The sun was up now and in the 30 minutes to 1 hour it took to walk from one end to the other, every last ounce of energy in me had been drained. I drank a lot of water, but this time the energy was not coming back. I called a friend in advance to let him know I would be in Ife by midday, but even after the call getting back on my feet was a tall order.

Needless to say, of course I got back on my feet, and of course I pushed forward, faint every step of the way. Grabbed a bottle of soda here and a sachet of water there... I couldn't eat any more - couldn't afford to risk getting even heavier than I was already. My feet were like lead, there were shafts of pain in my calves, and I believe I once mentioned the stress fracture in my shin. By the end of the first day, it was painkillers recommended by my doctor brother all the way in Australia that kept me going, but even those didn't seem to working any longer. I was done. I knew it. But I wasn't going to quit.
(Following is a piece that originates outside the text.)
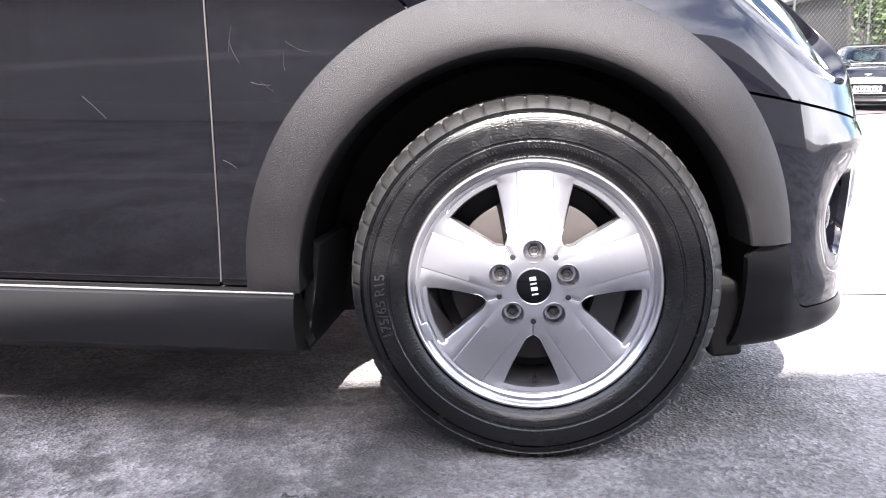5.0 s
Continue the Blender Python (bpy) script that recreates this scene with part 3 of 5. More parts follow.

I was going to finish this.

It was the dot of midday when I crossed the first landmark into Ile-Ife - I had made it, but I was not going to put myself through any more of it. I was still a long ways from where I'd have hoped to reach - the Obafemi Awolowo University gates. That would have taken at least one more hour, but I didn't think I still had that left in me. Not any more.

It was ten full minutes afterward before I came across the first commercial motorbike that did not already have a passenger on the back. I took it. I was at the gates in less than five minutes. I had had one friend meet me there just to say "Yo, crazy dude, you did it!" and a second friend come tell me "Yo, crazy dude, you did it!" and take me home to my parents'.

It was finally over, but the overarching message in the experience rings true with me all the way to this day: Don't let anybody ever tell you that it can't be done!